The missed opportunity from the low-rate era still hurts, between 2010 and 2021 local authorities could have locked in 50-year money below 2%. Instead, tight fiscal rules, no statutory net zero duty, and Treasury caution meant almost no systemic green borrowing framework was built. Now, with rates double or triple what they were, the same pound of borrowing buys far less decarbonisation and carries far more risk and worry for Section 151 Officers.
Let's be clear, low-cost capital is the make-or-break factor every local net zero workstream, without it investments collapse due to the enormous hurdle rates that now exist:
Heat networks: most schemes need <4% real cost of capital (DESNZ/Ofgem modelling)

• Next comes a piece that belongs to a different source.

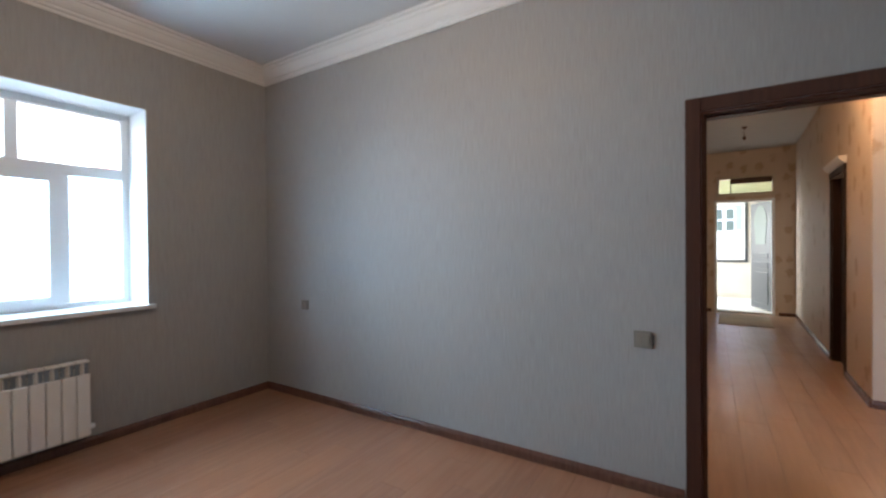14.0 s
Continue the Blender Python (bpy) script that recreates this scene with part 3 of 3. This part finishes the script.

Deep retrofit: payback stretches beyond political cycles
Renewable generation on local authority land: strong revenues but capex-sensitive
Public-building decarbonisation: long paybacks, grant-dependent
Without a step-change in financing costs, the UK is going to stay trapped in grant-chasing and delivering net zero projects on an ad hoc basis when we could be doing so much more. The government has the tools to fix this now:
Reinstate a meaningful PWLB green discount (100–200 bps) or dedicated net zero window
Back aggregated municipal sustainability bonds via NWF/GB Energy guarantees
Allow revenue-generating green assets to sit outside traditional borrowing caps
Fast-track standardised frameworks (building on GFI’s LCB toolkit)
Offer partial first-loss guarantees to crowd in private capital
None of this is reinventing the wheel, Gothenburg, Paris, and German Länder are already doing it at scale and it is working! The choice is straightforward...keep relying on stop-start grants and expensive PWLB borrowing, and local net zero stays slow, unequal, and off-track.
Or build the low-cost, long-term financing architecture that Europe’s leaders already have, and finally give local authorities the capital they need to deliver the UK’s legal climate targets. The technology is ready. The projects are developing. The only thing missing is finance priced for the reality of net zero.